### Direction
Transcribe the whole listing below without changing a word, but leave out every image.
▼
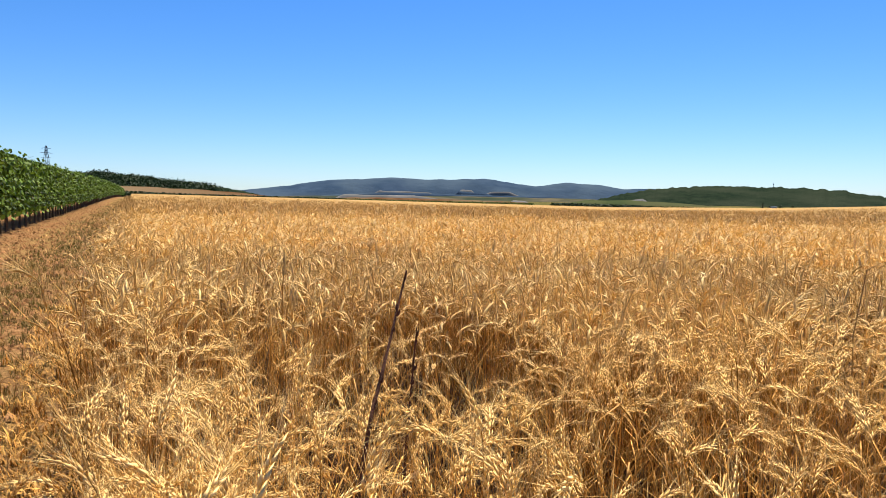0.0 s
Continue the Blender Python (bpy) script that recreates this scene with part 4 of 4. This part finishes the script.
    tagged(cover("roadside_stones", rng, x[ok], y[ok], ground_z(x[ok], y[ok]), [rock(rng, 0.04) for _ in range(6)], 1.0, M_STONE), "pale loose stones along the road edge", "stones", kind="stuff")


def rock(rng, size):
    v = np.array([(0, 0, 1), (1, 0, 0.1), (0.3, 0.95, 0), (-0.8, 0.6, 0.1), (-0.8, -0.6, 0), (0.3, -0.95, 0.1)], dtype=float)
    v = v * rng.uniform(0.6, 1.2, v.shape) * size
    v[1:, 2] -= size * 0.3
    f = np.array([(0, 1, 2), (0, 2, 3), (0, 3, 4), (0, 4, 5), (0, 5, 1)])
    return v, f


verge()


def weed_plant(x, y, h, w, label, mat, count=220, flowers=None, name="weed", base=0.0):
    """A branching wild plant: stems, narrow leaves and, on some, small flowers."""
    rng = np.random.default_rng(int(abs(x * 31) + abs(y * 17) + h * 10))
    root = empty(name, pose(x, y, float(ground_z(x, y)) + base), label, "plant")
    tips = []
    for k in range(9):
        bm = bmesh.new()
        a = k * 2.4 + rng.uniform(-0.3, 0.3)
        q = w * 0.5 * rng.uniform(0.2, 1.0)
        tip = (math.cos(a) * q, math.sin(a) * q, h * rng.uniform(0.7, 1.0))
        tips.append(tip)
        add_tube(bm, [(0, 0, -0.02), (tip[0] * 0.35, tip[1] * 0.35, tip[2] * 0.55), tip], [0.006, 0.005, 0.002], 3)
        part("stem", bm, M_WEED if mat is not M_OAT else M_OAT, root)
    i = rng.integers(0, 9, count)
    t = rng.uniform(0.25, 1.0, count)[:, None]
    p = np.array(tips)[i] * t + rng.normal(0, 0.035, (count, 3))
    d = rng.normal(size=(count, 3)) + [0, 0, 0.5]
    d = d / np.linalg.norm(d, axis=1)[:, None] * rng.uniform(0.03, 0.08, count)[:, None]
    u = np.cross(d, rng.normal(size=(count, 3)))
    u = u / np.linalg.norm(u, axis=1)[:, None] * 0.008
    v = np.stack([p, p + d * 0.5 + u, p + d, p + d * 0.5 - u], 1).reshape(-1, 3)
    sheet("leaves", v, np.arange(count * 4).reshape(-1, 4), mat, root)
    if flowers:
        n, fm, r = flowers
        c = np.array(tips)[rng.integers(0, 9, n)] + rng.normal(0, 1, (n, 3)) * [w * 0.2, w * 0.2, 0.05]
        c[:, 2] = np.clip(c[:, 2], h * 0.6, h * 1.05)
        ang = np.arange(6) * math.pi / 3
        fv = np.stack([c[:, None, :] + r * np.stack([np.cos(ang), np.sin(ang), 0.25 * np.cos(2 * ang)], -1)[None]], 0)[0].reshape(-1, 3)
        if n <= 8:
            for q in range(n):
                sheet("flower", fv[q * 6:q * 6 + 6], [tuple(range(6))], fm, root)
            return root
        tagged(sheet("flowers", fv, np.arange(n * 6).reshape(-1, 6), fm, root), kind="stuff")
    return root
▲
### The solution
0.0 s
Continue the Blender Python (bpy) script that recreates this scene with part 4 of 4. This part finishes the script.
    tagged(cover("roadside_stones", rng, x[ok], y[ok], ground_z(x[ok], y[ok]), [rock(rng, 0.04) for _ in range(6)], 1.0, M_STONE), "pale loose stones along the road edge", "stones", kind="stuff")


def rock(rng, size):
    v = np.array([(0, 0, 1), (1, 0, 0.1), (0.3, 0.95, 0), (-0.8, 0.6, 0.1), (-0.8, -0.6, 0), (0.3, -0.95, 0.1)], dtype=float)
    v = v * rng.uniform(0.6, 1.2, v.shape) * size
    v[1:, 2] -= size * 0.3
    f = np.array([(0, 1, 2), (0, 2, 3), (0, 3, 4), (0, 4, 5), (0, 5, 1)])
    return v, f


verge()


def weed_plant(x, y, h, w, label, mat, count=220, flowers=None, name="weed", base=0.0):
    """A branching wild plant: stems, narrow leaves and, on some, small flowers."""
    rng = np.random.default_rng(int(abs(x * 31) + abs(y * 17) + h * 10))
    root = empty(name, pose(x, y, float(ground_z(x, y)) + base), label, "plant")
    tips = []
    for k in range(9):
        bm = bmesh.new()
        a = k * 2.4 + rng.uniform(-0.3, 0.3)
        q = w * 0.5 * rng.uniform(0.2, 1.0)
        tip = (math.cos(a) * q, math.sin(a) * q, h * rng.uniform(0.7, 1.0))
        tips.append(tip)
        add_tube(bm, [(0, 0, -0.02), (tip[0] * 0.35, tip[1] * 0.35, tip[2] * 0.55), tip], [0.006, 0.005, 0.002], 3)
        part("stem", bm, M_WEED if mat is not M_OAT else M_OAT, root)
    i = rng.integers(0, 9, count)
    t = rng.uniform(0.25, 1.0, count)[:, None]
    p = np.array(tips)[i] * t + rng.normal(0, 0.035, (count, 3))
    d = rng.normal(size=(count, 3)) + [0, 0, 0.5]
    d = d / np.linalg.norm(d, axis=1)[:, None] * rng.uniform(0.03, 0.08, count)[:, None]
    u = np.cross(d, rng.normal(size=(count, 3)))
    u = u / np.linalg.norm(u, axis=1)[:, None] * 0.008
    v = np.stack([p, p + d * 0.5 + u, p + d, p + d * 0.5 - u], 1).reshape(-1, 3)
    sheet("leaves", v, np.arange(count * 4).reshape(-1, 4), mat, root)
    if flowers:
        n, fm, r = flowers
        c = np.array(tips)[rng.integers(0, 9, n)] + rng.normal(0, 1, (n, 3)) * [w * 0.2, w * 0.2, 0.05]
        c[:, 2] = np.clip(c[:, 2], h * 0.6, h * 1.05)
        ang = np.arange(6) * math.pi / 3
        fv = np.stack([c[:, None, :] + r * np.stack([np.cos(ang), np.sin(ang), 0.25 * np.cos(2 * ang)], -1)[None]], 0)[0].reshape(-1, 3)
        if n <= 8:
            for q in range(n):
                sheet("flower", fv[q * 6:q * 6 + 6], [tuple(range(6))], fm, root)
            return root
        tagged(sheet("flowers", fv, np.arange(n * 6).reshape(-1, 6), fm, root), kind="stuff")
    return root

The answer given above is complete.